De même, deux termes ont été ajoutés aux accords d’application avec le clergé de Fuzhou, à savoir : la non violation des principes de la conscience et de la foi catholiques et le maintien des contacts avec l’Église catholique romaine. Après avoir intégré ces révisions, ils ont tous signé l’accord et l’ont soumis à l’évêque.
Pour les autorités chinoises, l’accord révisé était inacceptable. Elles ont continué à harceler les prêtres pour qu’ils signent le texte original, en prétendant qu’ils devaient se plier aux ordres des autorités centrales. Le gouvernement a continué de menacer et d’intimider le clergé et de faire pression sur lui, en employant un « système de contrat basé sur le principe une personne, une politique » alors que plusieurs fonctionnaires font pression sur un prêtre à la fois. « Vous n’êtes légitime que lorsque le gouvernement central vous donne une légitimité, ont dit les agents des autorités aux prêtres sur un ton de reproche.
Mais l’administrateur Lin et les prêtres ont persévéré. Selon l’un des prêtres du diocèse, ils ont envoyé le projet d’accord à Mgr Javier Herrera Corona, représentant du Saint-Siège à Hong Kong, qui aurait déclaré que l’accord d’application préparé par le gouvernement ne pouvait pas être signé
Les prêtres et l’administrateur Lin ont réussi à tenir bon et ont signé les accords avec les clauses préalables supplémentaires à la fin du mois de mai.

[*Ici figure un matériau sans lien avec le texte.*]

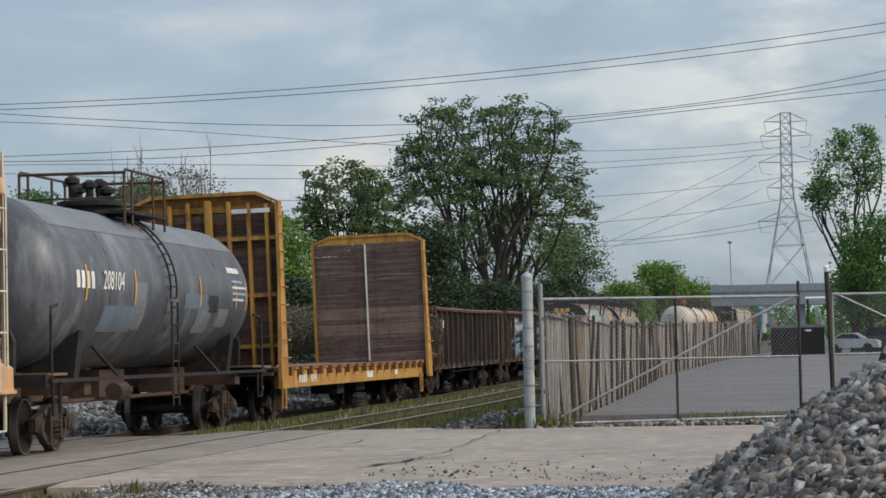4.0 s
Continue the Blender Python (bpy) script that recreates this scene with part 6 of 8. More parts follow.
CUBE_F = np.array([(0, 1, 3, 2), (4, 6, 7, 5), (0, 4, 5, 1), (2, 3, 7, 6), (0, 2, 6, 4), (1, 5, 7, 3)])


def stones(name, label, spots, sizes, material, rng):
    """Angular stones, one jittered block each, half sunk at the given spots."""
    n = len(spots)
    v = CUBE[None] * 0.5 * (1 + rng.uniform(-0.35, 0.35, (n, 8, 3)))
    v[:, :, 0] *= rng.uniform(0.8, 1.7, (n, 1))
    v[:, :, 2] *= rng.uniform(0.40, 0.80, (n, 1))
    q = rng.normal(size=(n, 4))
    q[:, 1:3] *= 0.45
    q /= np.linalg.norm(q, axis=1)[:, None]
    w, x, y, z = q.T
    rot = np.stack([1 - 2 * (y * y + z * z), 2 * (x * y - z * w), 2 * (x * z + y * w), 2 * (x * y + z * w), 1 - 2 * (x * x + z * z), 2 * (y * z - x * w),
                    2 * (x * z - y * w), 2 * (y * z + x * w), 1 - 2 * (x * x + y * y)], 1).reshape(n, 3, 3)
    v = np.einsum("nij,nkj->nki", rot, v) * sizes[:, None, None] + spots[:, None, :]
    f = (CUBE_F[None] + (np.arange(n) * 8)[:, None, None]).reshape(-1, 4)
    me = bpy.data.meshes.new(name)
    me.vertices.add(n * 8)
    me.vertices.foreach_set("co", v.reshape(-1))
    me.loops.add(len(f) * 4)
    me.loops.foreach_set("vertex_index", f.reshape(-1).astype(np.int32))
    me.polygons.add(len(f))
    me.polygons.foreach_set("loop_start", np.arange(0, len(f) * 4, 4, dtype=np.int32))
    me.update()
    me.validate()
    me.materials.append(material)
    return tagged(new(name, me), label, "gravel", kind="stuff")


def heap_z(x, y):
    d = math.hypot(x - 2.4, (y - 25.0) * 0.8)
    return 2.0 * max(0.0, 1 - (d / 3.75) ** 1.25)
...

« Tous les prêtres ont signé unanimement l’accord, principalement pour empêcher le PCC de “diviser pour mieux régner” et de désintégrer le diocèse de l’intérieur », explique un prêtre.
De mai à juin, au moins dix lieux de rassemblement catholiques qui ne faisaient pas partie de l’Église catholique patriotique de la ville de Fuzhou ont été fermés de force par les autorités locales au motif qu’ils « violaient les lois du bâtiment ». Avant la fermeture, des « agents de liaison religieux » et des responsables des comités de quartier ont été chargés d’infiltrer plusieurs églises dans le but d’obtenir des informations.
Le 9 juin, de nombreux membres du personnel ont été envoyés pour garder l’entrée d’une église catholique à Fuzhou et pour interdire aux membres de la congrégation d’entrer pour prier. Pour empêcher les fidèles d’entrer dans l’église sans que les autorités ne s’en rendent compte, le cylindre de la serrure de l’église a été rempli de colle. Des agents du comité de quartier, du comité de village et de la police ont patrouillé autour de l’église pendant des jours.
« Des agents du Bureau provincial des affaires ethniques et religieuses, du commissariat de police local, des bureaux de sous-district et des bureaux communautaires viennent souvent nous faire pression maintenant », a déclaré le directeur de l’Église avec un sentiment de détresse. « Ils prennent souvent des photos ou nous convoquent à une session de “transformation idéologique”. Le PCC nous pousse à nous éloigner de la religion et nous soumet au contrôle du gouvernement. »
Un prêtre qui a souhaité garder l’anonymat a comparé les négociations entre le Vatican et la Chine à des négociations entre un agneau et un loup affamé. « Le PCC est une dictature. Chaque jour qui passe où le Parti communiste est au pouvoir est un jour sans liberté de croyance, et nous continuerons à être persécutés », a dit le prêtre, ajoutant que le PCC ne visait pas seulement le catholicisme, mais tentait de contrôler et d’éradiquer toutes les religions. « Les actions du PCC violent non seulement le droit international mais aussi la Constitution chinoise. », a-t-il dit.